En France, face au flou juridique d’un telle méthode, la première forêt cinéraire de France a vu le jour à Arbas, dans le piémont pyrénéen en Haute-Garonne. Le conseil municipal local s’est mis d’accord pour faire d’un bout de forêt un "jardin du souvenir". Rappelons en effet qu’à défaut de les avoir dispersées dans la nature (en une seule fois, interdit de les diviser), il est également interdit de conserver les cendres d’un défunt dans une urne cinéraire chez soi. Depuis 2008, la loi française considère qu’elles doivent reposer dans des espaces aménagés au sein des cimetières, columbariums ou des jardins du souvenir.
Le concept de forêt cinéraire est né dans la tête d’Elia Conte-Douette, qui a créé Cime'Tree en Haute-Garonne, pour accompagner des clients désireux de trouver le repos dans la forêt, de l’achat de l’urne à l’emplacement final. « Nous plaçons ensuite une cordelette avec une feuille en bois indiquant le nom et les dates de la personne inhumée, avec des personnalisations possibles », expliquait-elle début novembre au Parisien. Forte d’une première forêt fonctionnelle, elle souhaite développer leur essor dans tout le pays, accompagnant actuellement d’autres communes.

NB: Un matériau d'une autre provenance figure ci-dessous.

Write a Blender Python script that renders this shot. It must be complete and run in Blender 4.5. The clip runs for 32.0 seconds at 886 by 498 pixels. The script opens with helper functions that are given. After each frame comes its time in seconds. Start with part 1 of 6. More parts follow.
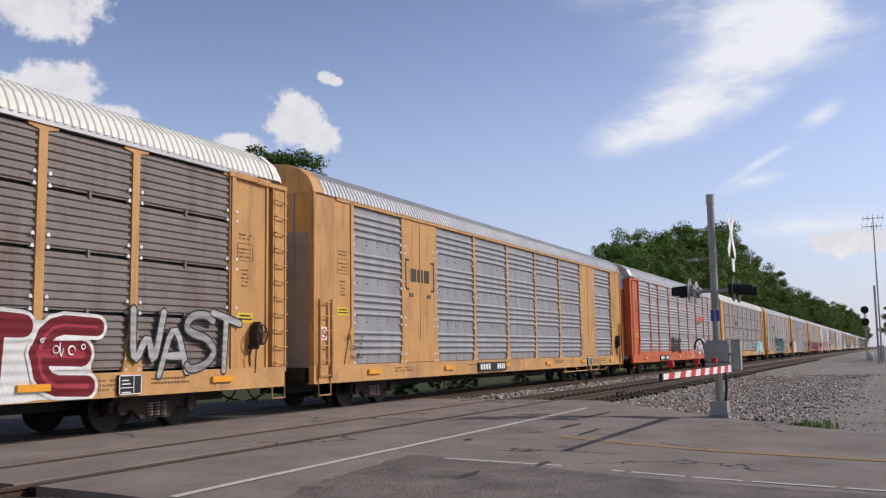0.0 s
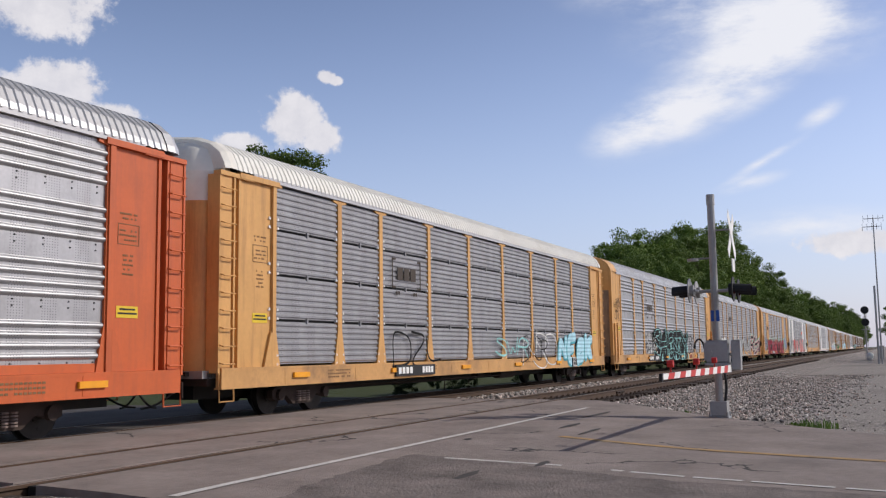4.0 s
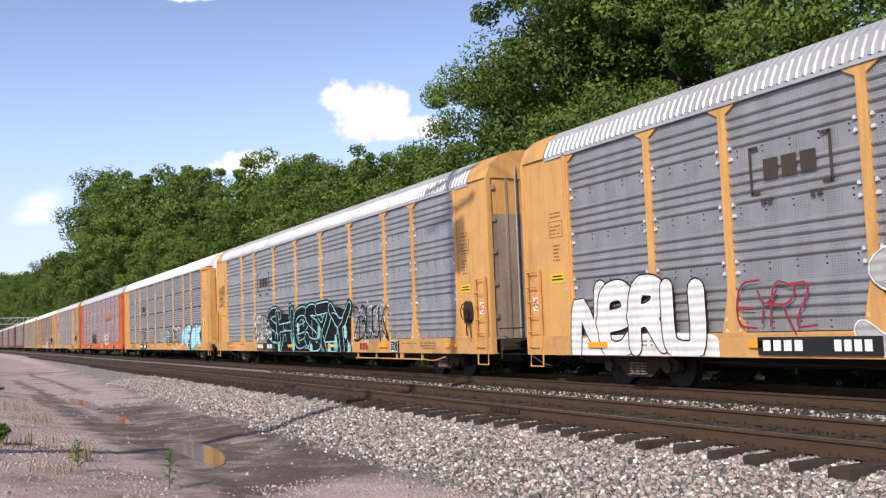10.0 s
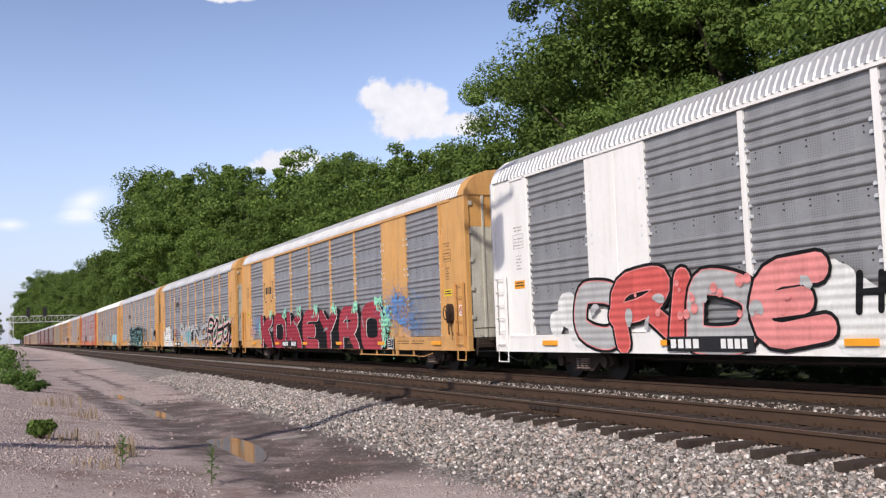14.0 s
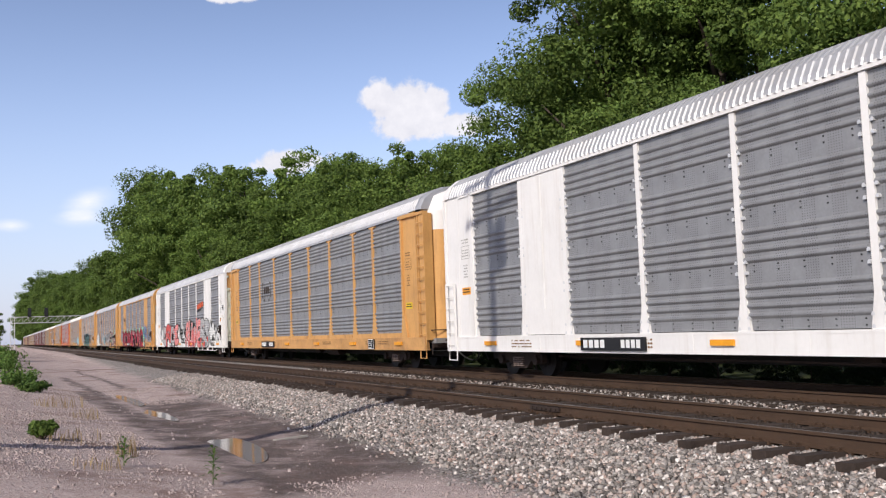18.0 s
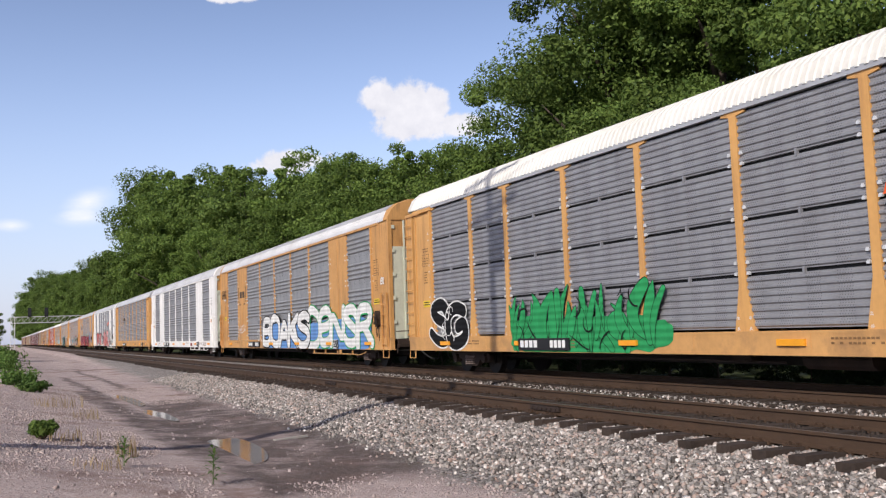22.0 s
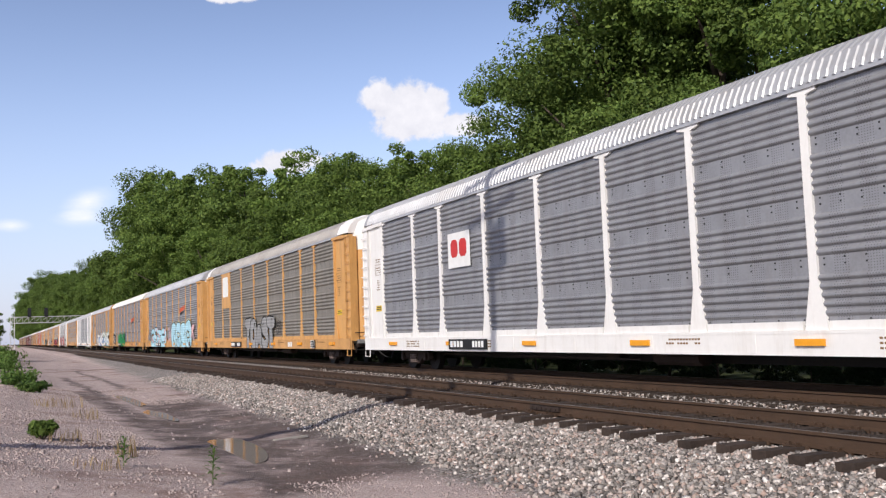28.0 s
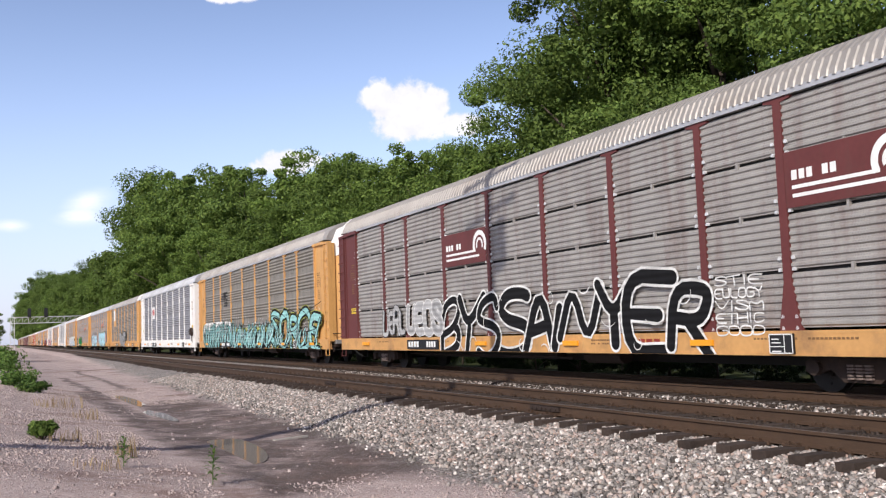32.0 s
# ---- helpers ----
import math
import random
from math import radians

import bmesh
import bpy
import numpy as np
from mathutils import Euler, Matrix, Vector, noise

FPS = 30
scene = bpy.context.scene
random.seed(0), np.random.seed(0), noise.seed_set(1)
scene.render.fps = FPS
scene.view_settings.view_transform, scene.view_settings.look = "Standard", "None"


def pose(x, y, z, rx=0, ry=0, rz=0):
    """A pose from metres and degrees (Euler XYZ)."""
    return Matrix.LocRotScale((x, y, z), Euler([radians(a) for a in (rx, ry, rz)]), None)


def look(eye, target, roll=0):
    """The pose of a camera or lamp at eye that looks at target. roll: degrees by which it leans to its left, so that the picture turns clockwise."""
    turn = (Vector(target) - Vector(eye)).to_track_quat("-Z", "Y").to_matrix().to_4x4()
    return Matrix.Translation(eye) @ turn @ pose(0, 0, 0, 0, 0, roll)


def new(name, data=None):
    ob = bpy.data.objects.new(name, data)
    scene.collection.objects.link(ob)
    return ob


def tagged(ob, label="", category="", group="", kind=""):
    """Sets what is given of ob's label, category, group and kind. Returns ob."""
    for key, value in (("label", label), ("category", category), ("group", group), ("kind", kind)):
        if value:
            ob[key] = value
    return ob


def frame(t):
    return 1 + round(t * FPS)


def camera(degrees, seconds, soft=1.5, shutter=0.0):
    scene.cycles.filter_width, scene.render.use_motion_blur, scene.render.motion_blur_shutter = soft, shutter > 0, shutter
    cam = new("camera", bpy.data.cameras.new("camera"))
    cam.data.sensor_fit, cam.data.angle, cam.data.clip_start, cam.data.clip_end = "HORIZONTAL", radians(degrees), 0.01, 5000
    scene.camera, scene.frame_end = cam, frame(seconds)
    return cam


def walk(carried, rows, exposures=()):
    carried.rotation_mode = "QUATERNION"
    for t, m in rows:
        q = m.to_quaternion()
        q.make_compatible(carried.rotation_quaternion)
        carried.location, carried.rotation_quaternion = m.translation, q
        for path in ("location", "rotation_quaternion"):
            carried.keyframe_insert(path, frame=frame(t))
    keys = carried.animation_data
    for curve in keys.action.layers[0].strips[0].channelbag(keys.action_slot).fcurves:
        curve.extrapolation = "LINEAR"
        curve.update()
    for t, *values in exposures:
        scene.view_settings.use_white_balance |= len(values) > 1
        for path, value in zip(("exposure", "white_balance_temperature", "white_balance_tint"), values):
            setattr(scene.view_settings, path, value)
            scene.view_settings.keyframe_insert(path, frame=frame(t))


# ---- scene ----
cam = camera(50.86, 32.0, soft=1.25)
EYE = 1.284
PATH = [
    (0.0, pose(0, 0, EYE, 96.37, 0.89, -64.46)),
    (3.5, pose(0, 0, EYE, 96.35, 0.82, -64.46)),
    (6.0, pose(0, 0, EYE, 96.33, 0.77, -64.51)),
    (6.5, pose(0, 0, EYE, 96.32, 0.75, -64.52)),
    (7.0, pose(0, 0, EYE, 96.34, 0.82, -63.44)),
    (7.2, pose(0, 0, EYE, 96.48, 1.46, -57.73)),
    (7.3, pose(0, 0, EYE, 96.55, 1.89, -53.08)),
    (7.4, pose(0, 0, EYE, 96.40, 1.78, -48.04)),
    (7.5, pose(0, 0, EYE, 95.97, 1.65, -41.39)),
    (7.6, pose(0, 0, EYE, 95.94, 1.69, -35.02)),
    (7.7, pose(0, 0, EYE, 95.83, 1.69, -27.83)),
    (8.0, pose(0, 0, EYE, 95.54, 1.31, -12.66)),
    (8.2, pose(0, 0, EYE, 95.39, 1.13, -1.23)),
    (8.4, pose(0, 0, EYE, 95.25, 1.57, 9.85)),
    (8.6, pose(0, 0, EYE, 95.21, 2.30, 23.76)),
    (8.8, pose(0, 0, EYE, 94.93, 2.37, 37.28)),
    (9.0, pose(0, 0, EYE, 95.00, 2.22, 46.49)),
    (9.5, pose(0, 0, EYE, 94.95, 2.05, 54.63)),
    (10.0, pose(0, 0, EYE, 94.92, 2.06, 62.35)),
    (10.5, pose(0, 0, EYE, 94.84, 2.02, 64.58)),
    (11.0, pose(0, 0, EYE, 94.83, 2.06, 65.26)),
    (11.5, pose(0, 0, EYE, 94.84, 2.01, 64.91)),
    (12.0, pose(0, 0, EYE, 94.83, 2.03, 64.84)),
    (13.0, pose(0, 0, EYE, 94.83, 2.06, 64.68)),
    (14.0, pose(0, 0, EYE, 94.86, 2.02, 64.73)),
    (15.0, pose(0, 0, EYE, 94.89, 2.05, 64.81)),
    (19.0, pose(0, 0, EYE, 94.88, 2.07, 64.80)),
    (23.0, pose(0, 0, EYE, 94.88, 2.06, 64.81)),
    (26.0, pose(0, 0, EYE, 94.88, 2.06, 64.80)),
    (32.0, pose(0, 0, EYE, 94.89, 2.08, 64.79)),
]
walk(cam, PATH, [(0, -0.13), (6.8, -0.13), (7.6, -0.16), (8.2, -0.12), (8.7, 0.12), (9.2, 0.28), (9.6, 0.33), (12.8, 0.33), (14.0, 0.14), (15.2, 0.05), (16.4, 0.16), (17.5, 0.20), (18.0, 0.10), (18.7, 0.02), (19.6, 0.02), (20.8, 0.07), (22, 0.10), (29, 0.14), (31, 0.22), (32, 0.30)])
SKY_STRENGTH = 0.10
SUN_STRENGTH = 3.2
# the wood's skyline: azimuth from straight across the track, height above the eye, in degrees
SKYLINE_LEFT = [(-89.0, 1.6), (-88.6, 2.7), (-87.6, 3.9), (-86.7, 4.3), (-85.5, 4.2), (-84.3, 5.0), (-83.2, 5.6), (-82.6, 8.8), (-81.7, 9.7), (-80.2, 10.1), (-78.7, 10.4), (-77.0, 10.5), (-75.6, 9.3),
                (-74.6, 10.1), (-73.1, 10.8), (-71.8, 10.6), (-70.2, 10.9), (-69.0, 12.3), (-67.5, 10.5), (-64.8, 11.4), (-63, 12.4), (-61.8, 13.5), (-60.5, 17), (-58, 20), (-55, 22), (-45, 24), (-36, 22),
                (-33, 20), (-30, 18.9), (-27.8, 18)]
SKYLINE_RIGHT = [(73.0, 5.4), (75, 7.3), (77, 8.1), (78.5, 6.6), (80.5, 7.5), (82, 6.0), (83.4, 4.6), (84.4, 3.6), (86, 2.9), (87.5, 2.2), (88.7, 1.5)]
TREE_LIST = [(90.6, 160, 2.4, 5, 0.3), (92.0, 130, 3.2, 2, 1.3), (94, 120, 4.0, 0, 2.2), (-90.7, 150, 1.9, 5, 0.5), (-92.5, 120, 3, 2, 1.5), (-96, 90, 6, 0, 2.5), (-4.5, 40, 22.6, 6, 0.4), (-8.5, 43, 20.5, 1, 2.0), (0.2, 44, 20.8, 3, 1.0), (53.9, 54, 12.9, 3, 0.5), (-53.5, 50, 22.5, 6, 1.0), (-48, 48, 24, 7, 3.0), (-58.0, 62, 16.5, 7, 0.2)]
_r = random.Random(9)
for _line, _y0 in ((SKYLINE_LEFT, 25.0), (SKYLINE_RIGHT, 27.0)):
    _az = [p[0] for p in _line]
    _el = [p[1] for p in _line]
    for _row, (_dy, _f) in enumerate(((0.0, 0.76), (7.0, 1.03))):
        _x = math.tan(radians(_az[0])) * (_y0 + _dy)
        _end = math.tan(radians(_az[-1])) * (_y0 + _dy)
        while _x < _end:
            _yy = _y0 + _dy + _r.uniform(-1.0, 1.5)
            _a = math.degrees(math.atan2(_x, _yy))
            _d = math.hypot(_x, _yy)
            _e = float(np.interp(_a, _az, _el))
            _w = math.degrees(0.40 * math.tan(radians(_e)) * math.cos(radians(_a)))
            _e = min(_e, float(np.interp(_a - _w, _az, _el)) + 0.4, float(np.interp(_a + _w, _az, _el)) + 0.4)
            TREE_LIST.append((_a, _d, _e * (_f + _r.uniform(-0.20, 0.03)), _r.choice(((2, 5, 5, 1) if _y0 < 26 else (0, 1, 3, 1), (0, 1, 3, 0, 5))[_row]), _r.uniform(0, 6)))
            _x += max(6.5, _d * 0.075) * _r.uniform(0.8, 1.25)

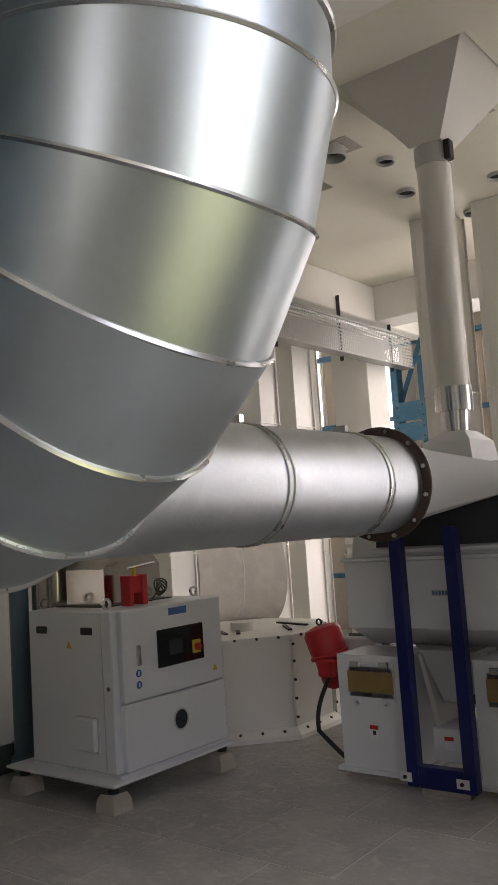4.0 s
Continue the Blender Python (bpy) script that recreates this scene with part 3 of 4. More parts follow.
# ---- teal pipe and stainless drum behind the cabinet ----
tp = thing("teal_pipe", (-4.40, 6.238, 0), "teal painted vertical pipe beside the column", "pipe")
part("pipe", rod((-4.40, 6.238, 0), (-4.40, 6.238, 1.75), 0.06, 28), TEAL, tp)
part("collar", hoop((-4.40, 6.238, 0.06), (0, 0, 1), 0.06, 0.05, 0.02), TEAL, tp)
drum = thing("steel_drum", (-4.265, 6.42, 0), "tall stainless steel cylinder behind the cabinet", "drum")
part("shell", lathe([(0.15, 0), (0.15, 1.5), (0.145, 1.505), (0.05, 1.56)], (-4.265, 6.42, 0), seg=48), STAINLESS, drum)
for z in (0.03, 0.78, 1.48):
    part("band", hoop((-4.265, 6.42, z), (0, 0, 1), 0.15, 0.012, 0.008, 48), GALVB, drum)

# ---- eight-sided tank ----
tank = thing("tank", (-3.85, 7.80, 0), "low white eight-sided bolted sheet-metal tank", "tank")


def octagon(r, z, cx=-3.85, cy=7.80):
    return [(cx + r * math.cos(radians(22.5 + 45 * k)), cy + r * math.sin(radians(22.5 + 45 * k)), z) for k in range(8)]


part("shell", loft([octagon(0.60, 0.05), octagon(0.60, 0.65)]), WARMWHITE, tank, sharp=20)
part("base_flange", loft([octagon(0.66, 0.0), octagon(0.66, 0.03), octagon(0.61, 0.075)]), WARMWHITE, tank, sharp=20)
part("cover", loft([octagon(0.625, 0.652), octagon(0.625, 0.668)]), WARMWHITE, tank, sharp=20)
part("cover_hub", rod((-3.8, 7.7, 0.668), (-3.8, 7.7, 0.73), 0.09, 20), WARMWHITE, tank)
ocl = octagon(0.605, 0)
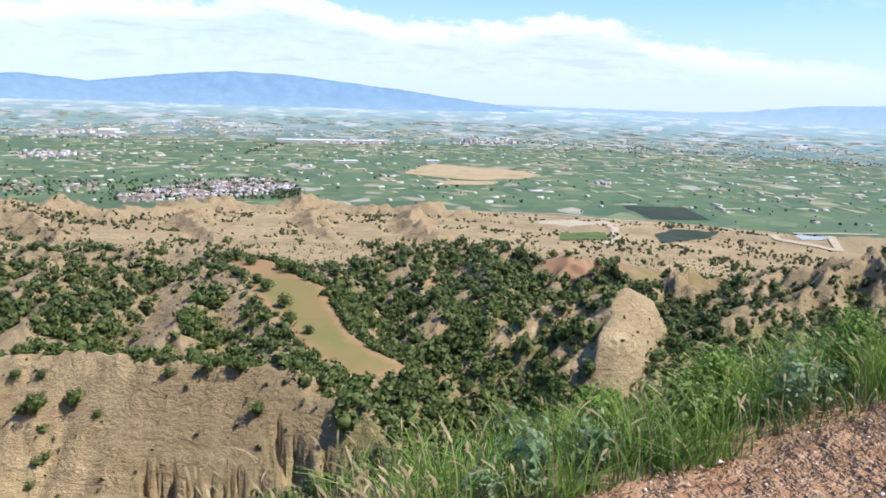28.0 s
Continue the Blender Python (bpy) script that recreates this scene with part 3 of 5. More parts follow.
def terrain(x, y):
    """Height, green cover (0 to 1) and ridge number at points of the plan."""
    x, y = np.asarray(x, float), np.asarray(y, float)
    r, a = np.hypot(x - HUB[0], y - HUB[1]), np.arctan2(x - HUB[0], y - HUB[1])
    u = np.log(np.maximum(r, 1e-3) / FAN_R[0]) / math.log(FAN_R[1] / FAN_R[0])
    v = (a - FAN_AZ[0]) / (FAN_AZ[1] - FAN_AZ[0])
    on = (u >= 0) & (u <= len(FAN_R) - 1.001) & (v >= 0) & (v <= len(FAN_AZ) - 1.001)
    h, cover, which = np.zeros(x.shape), np.zeros(x.shape), np.full(x.shape, -1)
    if on.any():
        i, j = np.floor(u[on]).astype(int), np.floor(v[on]).astype(int)
        f, g = u[on] - i, v[on] - j
        for q, out in ((FAN[0], h), (FAN[1], cover)):
            out[on] = (q[i, j] * (1 - g) + q[i, j + 1] * g) * (1 - f) + (q[i + 1, j] * (1 - g) + q[i + 1, j + 1] * g) * f
        which[on] = FAN[2][np.rint(u[on]).astype(int), np.rint(v[on]).astype(int)]
    off = ~on
    if off.any():
        h[off], c, which[off], _ = landform(x[off], y[off])
        cover[off] = np.clip(c, 0, 1)
    return h, cover, which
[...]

« La loi doit évoluer, car cela répondrait à une forte demande. (François Arcangeli, maire d’Arbas, en Haute-Garonne) »
Mais ce n’est pas une sinécure : en théorie, les cimetières français doivent être clôturés. De plus, depuis 2008, la loi interdit la création ou l’extension de cimetières privés. La commune d’Arbas a donc dû étendre le cimetière communal à la forêt. Une vingtaine de défunts reposent depuis un an dans des urnes biodégradables en lin, enterrées au pied des arbres.
D’autres entreprises, à l’image d’Urne Bios, bien implantés en France, proposent à leurs clients de mélanger eux-mêmes les cendres des défunts avec du terreau et une graine de végétal, dans un réceptacle biodégradable, avant de l’enterrer au pied d’un arbre de leur jardin. Encore un paradoxe, la loi relative à la crémation et aux cendres funéraires l’interdit. Toutefois, dès lors qu’il s’agit de dispersion en pleine nature, avec ou sans arbre prêt à pousser, il faut demander l’autorisation à la mairie de sa commune, en indiquant notamment le lieu de naissance du défunt.
Comme le dit François Arcangeli, maire d’Arbas, « la loi doit évoluer, car cela répondrait à une forte demande ». Il est temps de revoir notre approche de la mort.